The 4-Step Surface Preparation Protocol

For challenging metals (Stainless, Brass, Nickel), relying on flux alone is a recipe for failure. Adopt this strict preparation protocol derived from American Welding Society (AWS) brazing and soldering guidelines:

  1. Mechanical Abrasion: Use a Scotch-Brite 7447 pad or 400-grit wet/dry sandpaper to physically remove the bulk oxide layer. Do not use steel wool on copper or brass, as embedded iron particles will cause localized galvanic corrosion.
  2. Solvent Degreasing: Wipe the abraded surface with 99% Isopropyl Alcohol (IPA) or a specialized electronic contact cleaner to remove machining oils and fingerprint salts.
  3. Immediate Fluxing: Apply your chosen flux within 60 seconds of cleaning. The flux acts as a temporary barrier, preventing ambient oxygen from reforming the oxide layer before the soldering iron applies heat.
  4. Thermal Profiling: Apply heat to the base metal, not the solder wire. Touch the solder to the opposite side of the joint. When the base metal reaches the liquidus temperature of the alloy, capillary action will draw the solder through the joint, signaling a perfect metallurgical bond.

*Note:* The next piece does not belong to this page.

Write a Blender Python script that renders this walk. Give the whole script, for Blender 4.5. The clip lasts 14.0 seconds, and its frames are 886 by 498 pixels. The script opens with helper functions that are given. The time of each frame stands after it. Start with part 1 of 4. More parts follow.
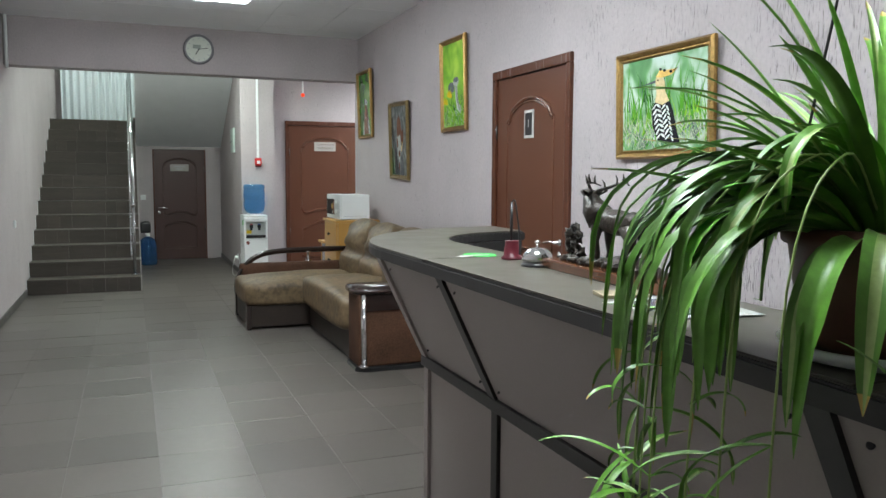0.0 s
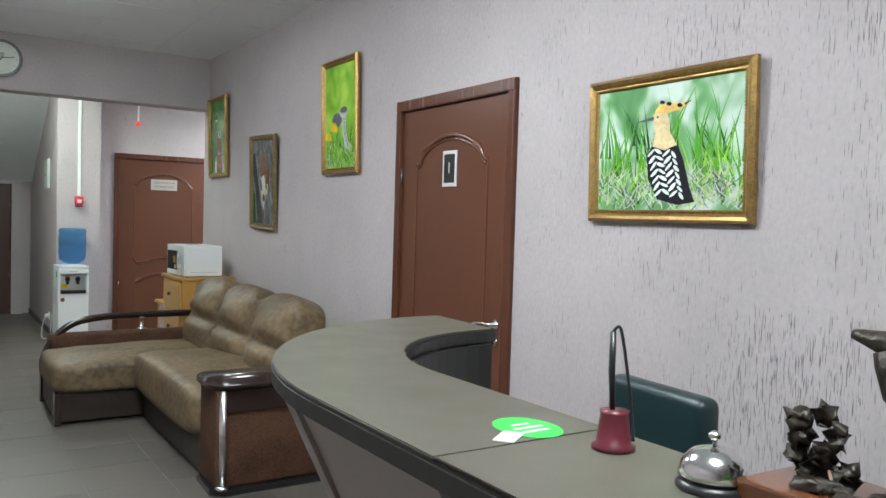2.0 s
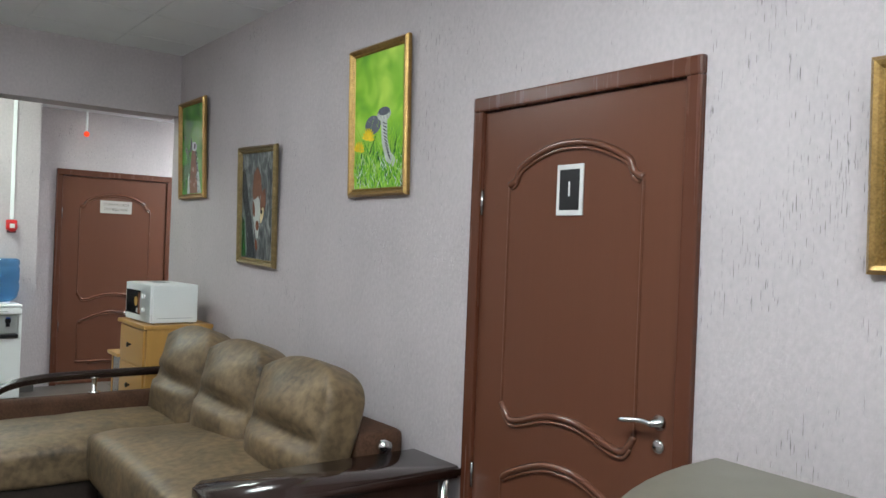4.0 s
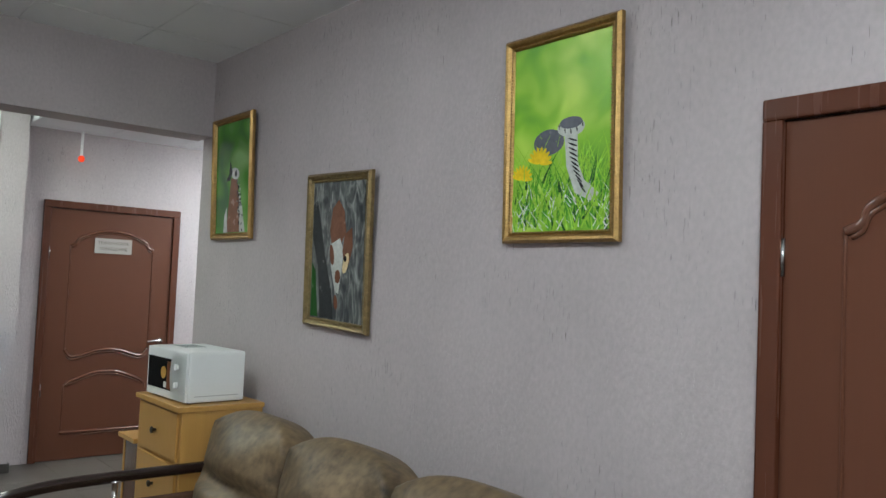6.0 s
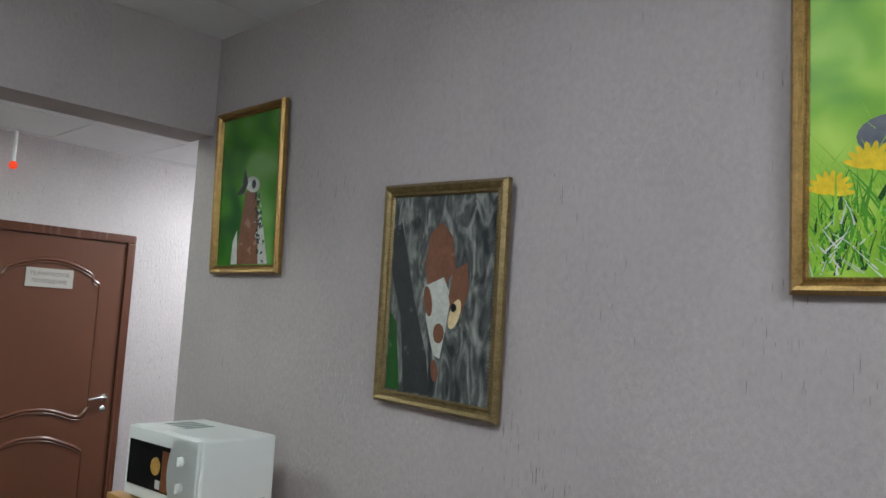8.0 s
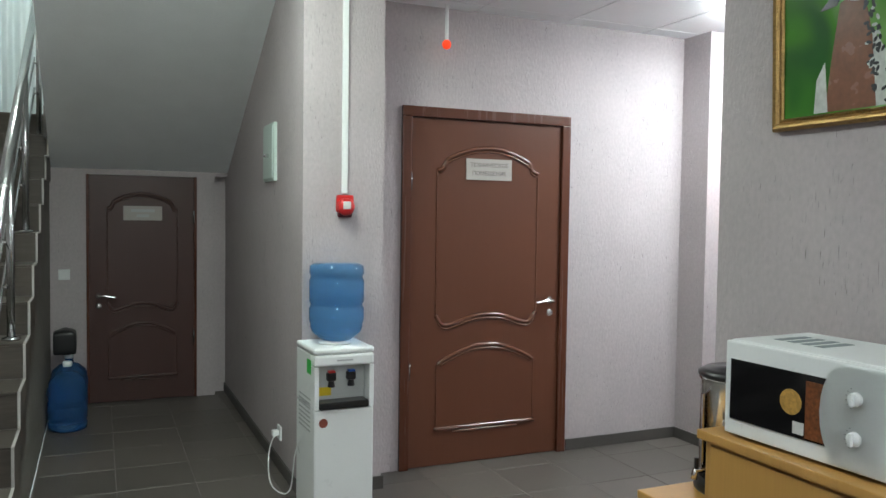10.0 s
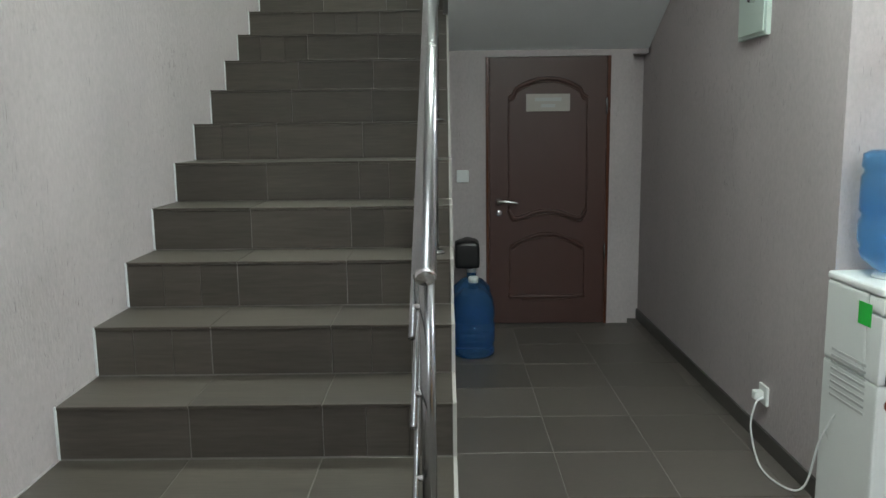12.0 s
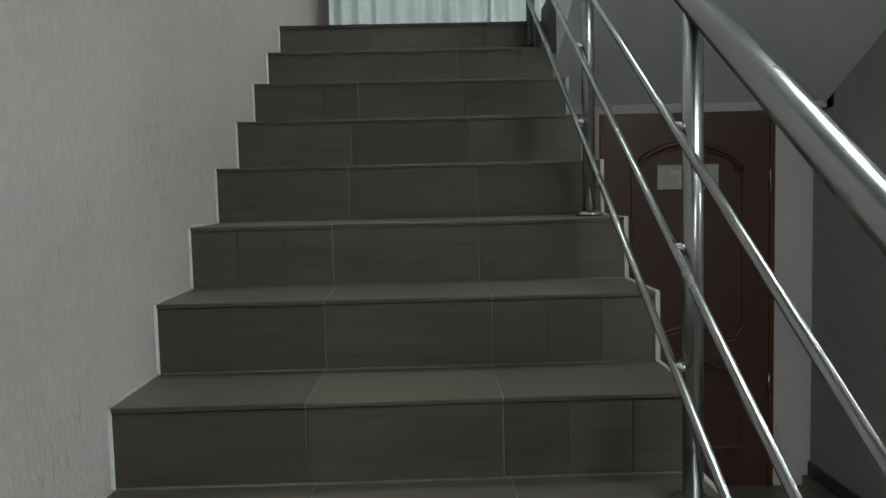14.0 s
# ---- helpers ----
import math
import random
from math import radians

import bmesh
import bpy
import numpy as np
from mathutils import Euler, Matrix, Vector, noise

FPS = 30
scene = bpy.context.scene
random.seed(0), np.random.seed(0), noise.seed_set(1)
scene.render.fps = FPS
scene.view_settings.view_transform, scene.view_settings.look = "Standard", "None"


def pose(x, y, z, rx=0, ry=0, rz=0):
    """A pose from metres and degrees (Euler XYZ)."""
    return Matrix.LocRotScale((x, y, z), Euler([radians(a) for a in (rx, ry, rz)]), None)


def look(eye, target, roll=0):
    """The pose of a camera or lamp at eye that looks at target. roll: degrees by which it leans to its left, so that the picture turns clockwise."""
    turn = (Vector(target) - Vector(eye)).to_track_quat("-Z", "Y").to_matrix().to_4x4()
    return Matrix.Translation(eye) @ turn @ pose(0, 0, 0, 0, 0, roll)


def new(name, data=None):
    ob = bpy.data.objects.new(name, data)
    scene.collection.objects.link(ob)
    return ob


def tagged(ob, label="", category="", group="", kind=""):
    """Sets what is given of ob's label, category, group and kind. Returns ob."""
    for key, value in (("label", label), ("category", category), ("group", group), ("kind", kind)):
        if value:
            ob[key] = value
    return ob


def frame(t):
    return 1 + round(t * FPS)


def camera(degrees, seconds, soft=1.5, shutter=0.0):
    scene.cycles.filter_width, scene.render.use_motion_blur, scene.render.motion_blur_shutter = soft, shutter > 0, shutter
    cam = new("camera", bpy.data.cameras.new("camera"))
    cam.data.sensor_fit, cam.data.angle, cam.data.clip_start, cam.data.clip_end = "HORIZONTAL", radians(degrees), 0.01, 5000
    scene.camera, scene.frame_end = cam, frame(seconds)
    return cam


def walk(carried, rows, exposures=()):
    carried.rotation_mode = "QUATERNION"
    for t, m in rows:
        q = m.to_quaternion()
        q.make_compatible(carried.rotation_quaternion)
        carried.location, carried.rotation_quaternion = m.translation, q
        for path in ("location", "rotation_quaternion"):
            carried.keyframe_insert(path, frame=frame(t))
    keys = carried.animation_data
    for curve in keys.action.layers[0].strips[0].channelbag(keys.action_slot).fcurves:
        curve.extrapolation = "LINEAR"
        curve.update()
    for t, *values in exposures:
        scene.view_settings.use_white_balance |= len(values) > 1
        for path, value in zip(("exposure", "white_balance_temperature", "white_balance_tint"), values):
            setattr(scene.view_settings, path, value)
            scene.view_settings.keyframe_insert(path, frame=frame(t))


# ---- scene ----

Final Thoughts on Alloy Selection

Understanding which metals are solderable is only half the battle; matching the thermal expansion coefficient of your solder alloy to your base metal is what ensures long-term reliability. While SAC305 (Lead-Free) remains the industry standard for copper and nickel in 2026 due to RoHS compliance, high-reliability DIY projects involving extreme thermal cycling (like automotive or aerospace sensors) often benefit from high-tin, silver-doped alloys or specialized bismuth-tin formulations to reduce joint stress. Always consult the technical data sheets for your specific solder alloy to verify its compatibility with your target base metal.